REQUIRED TASK | Without including any pictures, write out the listing below exactly.

DATASET CONTENT |
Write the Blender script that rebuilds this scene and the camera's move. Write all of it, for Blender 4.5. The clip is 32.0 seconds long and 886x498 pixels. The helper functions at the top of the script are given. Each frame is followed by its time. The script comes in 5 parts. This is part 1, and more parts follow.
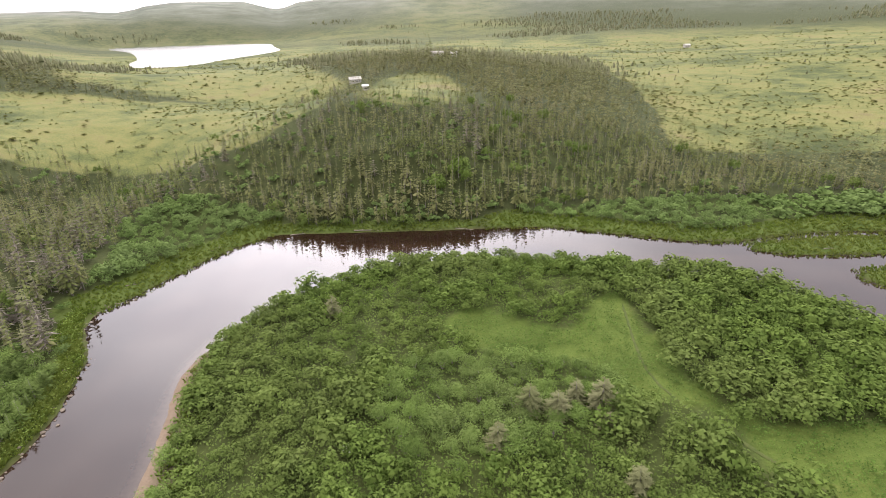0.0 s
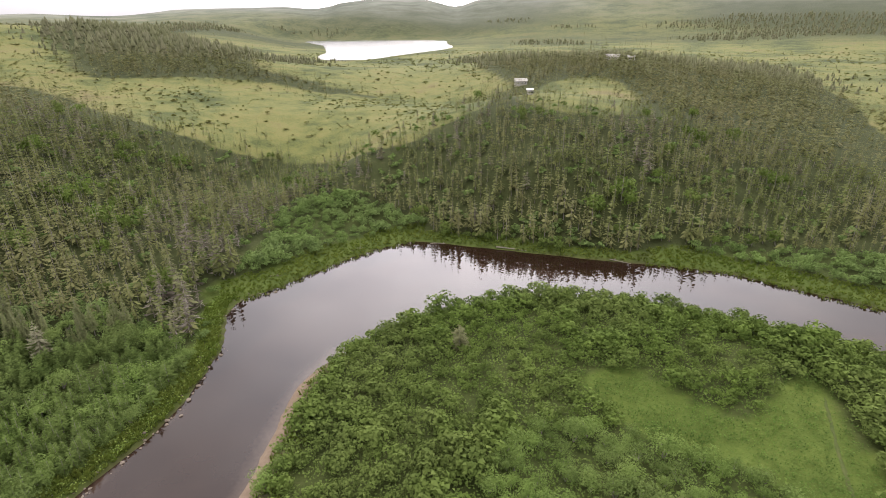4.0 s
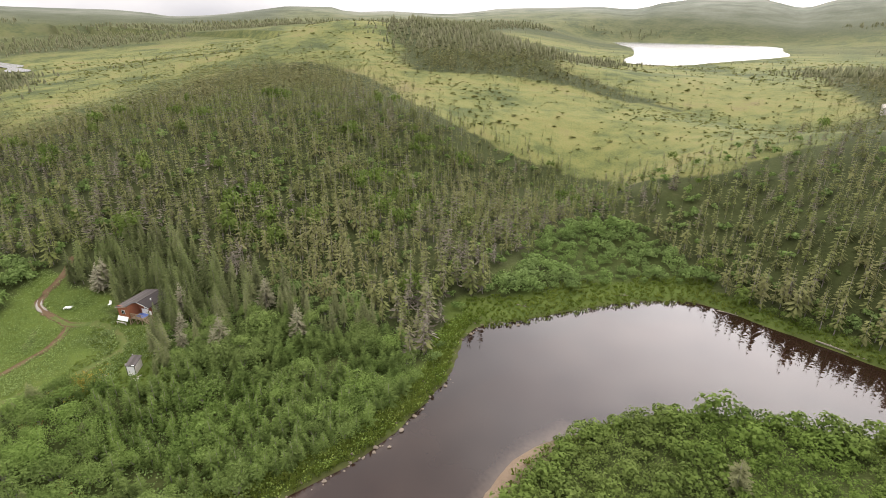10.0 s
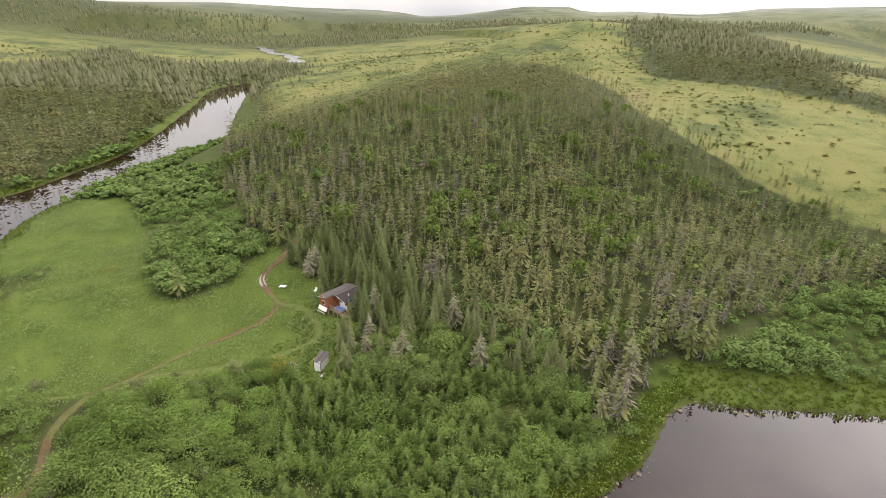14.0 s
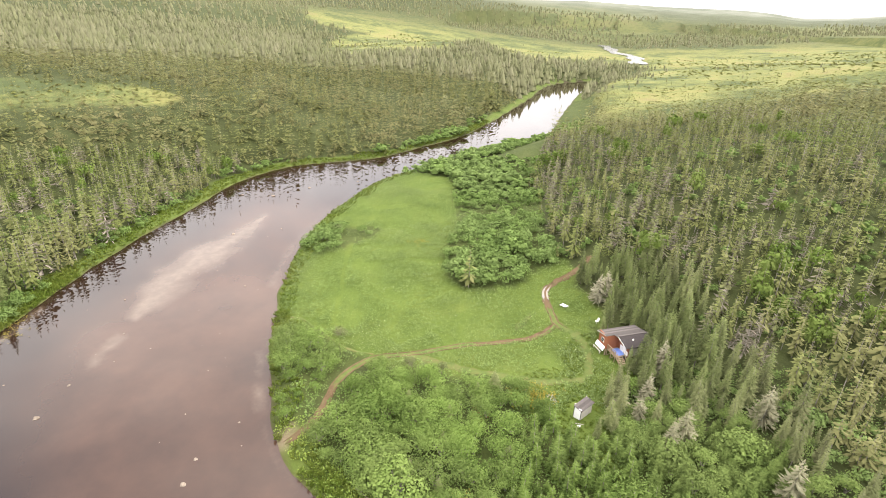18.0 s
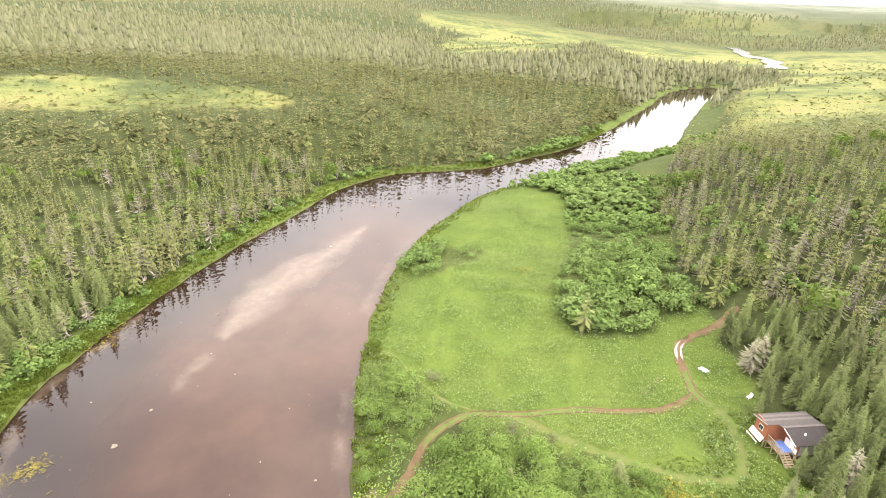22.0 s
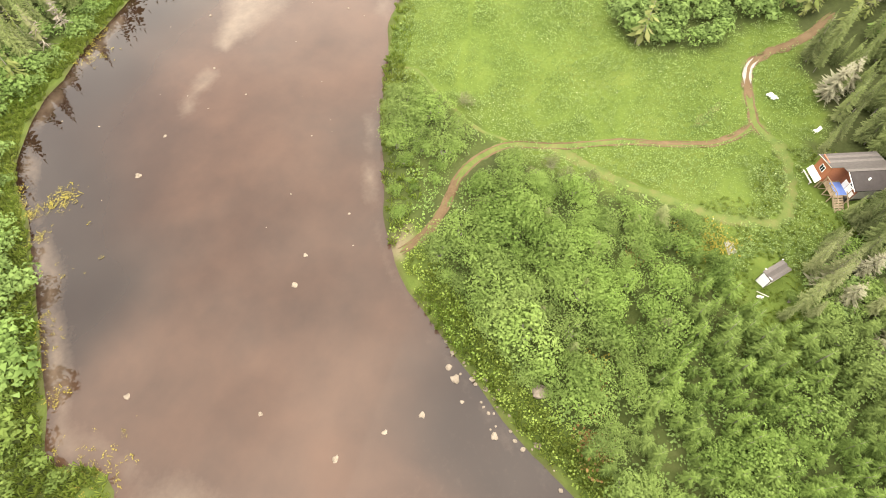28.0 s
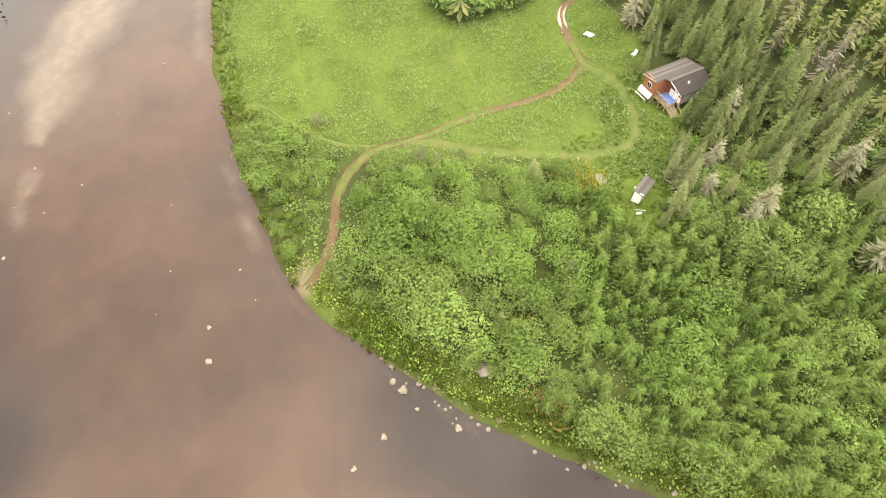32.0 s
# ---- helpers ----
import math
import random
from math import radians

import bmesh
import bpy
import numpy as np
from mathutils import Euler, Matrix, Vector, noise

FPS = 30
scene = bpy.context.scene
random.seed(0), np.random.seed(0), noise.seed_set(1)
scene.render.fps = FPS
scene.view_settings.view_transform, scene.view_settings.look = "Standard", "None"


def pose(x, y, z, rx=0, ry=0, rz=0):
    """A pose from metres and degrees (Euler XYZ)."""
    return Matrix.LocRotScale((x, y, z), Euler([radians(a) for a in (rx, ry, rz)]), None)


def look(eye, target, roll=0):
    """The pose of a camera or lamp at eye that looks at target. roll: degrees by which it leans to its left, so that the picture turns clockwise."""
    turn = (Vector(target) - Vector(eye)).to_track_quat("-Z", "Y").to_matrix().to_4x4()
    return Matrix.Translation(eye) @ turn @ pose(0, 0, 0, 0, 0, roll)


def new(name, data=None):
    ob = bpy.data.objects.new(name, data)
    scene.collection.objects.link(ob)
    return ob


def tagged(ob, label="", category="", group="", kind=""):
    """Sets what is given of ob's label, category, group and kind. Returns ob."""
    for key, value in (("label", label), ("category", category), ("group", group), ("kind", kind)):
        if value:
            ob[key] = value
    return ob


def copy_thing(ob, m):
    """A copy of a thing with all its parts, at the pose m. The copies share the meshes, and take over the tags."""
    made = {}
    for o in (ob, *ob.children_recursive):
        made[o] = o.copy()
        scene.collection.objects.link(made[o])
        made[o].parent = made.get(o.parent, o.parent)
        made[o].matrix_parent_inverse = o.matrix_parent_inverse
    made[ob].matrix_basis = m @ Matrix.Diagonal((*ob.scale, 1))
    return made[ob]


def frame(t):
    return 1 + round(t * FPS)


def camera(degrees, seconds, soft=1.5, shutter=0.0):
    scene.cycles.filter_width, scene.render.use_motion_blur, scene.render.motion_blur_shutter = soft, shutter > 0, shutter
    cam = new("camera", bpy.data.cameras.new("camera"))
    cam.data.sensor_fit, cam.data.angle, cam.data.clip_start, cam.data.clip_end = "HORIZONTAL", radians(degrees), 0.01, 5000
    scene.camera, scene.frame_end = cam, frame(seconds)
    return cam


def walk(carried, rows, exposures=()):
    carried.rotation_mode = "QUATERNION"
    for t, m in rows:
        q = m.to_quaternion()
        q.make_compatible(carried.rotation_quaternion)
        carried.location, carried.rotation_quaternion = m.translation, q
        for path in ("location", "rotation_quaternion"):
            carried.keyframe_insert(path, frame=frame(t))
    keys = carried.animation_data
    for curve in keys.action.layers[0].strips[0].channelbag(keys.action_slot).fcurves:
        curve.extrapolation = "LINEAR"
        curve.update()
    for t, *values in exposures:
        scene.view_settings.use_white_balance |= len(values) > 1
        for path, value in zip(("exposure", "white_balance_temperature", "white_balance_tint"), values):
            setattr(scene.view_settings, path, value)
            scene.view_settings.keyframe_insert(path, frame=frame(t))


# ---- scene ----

EXERCISE ANSWER |
Write the Blender script that rebuilds this scene and the camera's move. Write all of it, for Blender 4.5. The clip is 32.0 seconds long and 886x498 pixels. The helper functions at the top of the script are given. Each frame is followed by its time. The script comes in 5 parts. This is part 1, and more parts follow.
0.0 s
4.0 s
10.0 s
14.0 s
18.0 s
22.0 s
28.0 s
32.0 s
# ---- helpers ----
import math
import random
from math import radians

import bmesh
import bpy
import numpy as np
from mathutils import Euler, Matrix, Vector, noise

FPS = 30
scene = bpy.context.scene
random.seed(0), np.random.seed(0), noise.seed_set(1)
scene.render.fps = FPS
scene.view_settings.view_transform, scene.view_settings.look = "Standard", "None"


def pose(x, y, z, rx=0, ry=0, rz=0):
    """A pose from metres and degrees (Euler XYZ)."""
    return Matrix.LocRotScale((x, y, z), Euler([radians(a) for a in (rx, ry, rz)]), None)


def look(eye, target, roll=0):
    """The pose of a camera or lamp at eye that looks at target. roll: degrees by which it leans to its left, so that the picture turns clockwise."""
    turn = (Vector(target) - Vector(eye)).to_track_quat("-Z", "Y").to_matrix().to_4x4()
    return Matrix.Translation(eye) @ turn @ pose(0, 0, 0, 0, 0, roll)


def new(name, data=None):
    ob = bpy.data.objects.new(name, data)
    scene.collection.objects.link(ob)
    return ob


def tagged(ob, label="", category="", group="", kind=""):
    """Sets what is given of ob's label, category, group and kind. Returns ob."""
    for key, value in (("label", label), ("category", category), ("group", group), ("kind", kind)):
        if value:
            ob[key] = value
    return ob


def copy_thing(ob, m):
    """A copy of a thing with all its parts, at the pose m. The copies share the meshes, and take over the tags."""
    made = {}
    for o in (ob, *ob.children_recursive):
        made[o] = o.copy()
        scene.collection.objects.link(made[o])
        made[o].parent = made.get(o.parent, o.parent)
        made[o].matrix_parent_inverse = o.matrix_parent_inverse
    made[ob].matrix_basis = m @ Matrix.Diagonal((*ob.scale, 1))
    return made[ob]


def frame(t):
    return 1 + round(t * FPS)


def camera(degrees, seconds, soft=1.5, shutter=0.0):
    scene.cycles.filter_width, scene.render.use_motion_blur, scene.render.motion_blur_shutter = soft, shutter > 0, shutter
    cam = new("camera", bpy.data.cameras.new("camera"))
    cam.data.sensor_fit, cam.data.angle, cam.data.clip_start, cam.data.clip_end = "HORIZONTAL", radians(degrees), 0.01, 5000
    scene.camera, scene.frame_end = cam, frame(seconds)
    return cam


def walk(carried, rows, exposures=()):
    carried.rotation_mode = "QUATERNION"
    for t, m in rows:
        q = m.to_quaternion()
        q.make_compatible(carried.rotation_quaternion)
        carried.location, carried.rotation_quaternion = m.translation, q
        for path in ("location", "rotation_quaternion"):
            carried.keyframe_insert(path, frame=frame(t))
    keys = carried.animation_data
    for curve in keys.action.layers[0].strips[0].channelbag(keys.action_slot).fcurves:
        curve.extrapolation = "LINEAR"
        curve.update()
    for t, *values in exposures:
        scene.view_settings.use_white_balance |= len(values) > 1
        for path, value in zip(("exposure", "white_balance_temperature", "white_balance_tint"), values):
            setattr(scene.view_settings, path, value)
            scene.view_settings.keyframe_insert(path, frame=frame(t))


# ---- scene ----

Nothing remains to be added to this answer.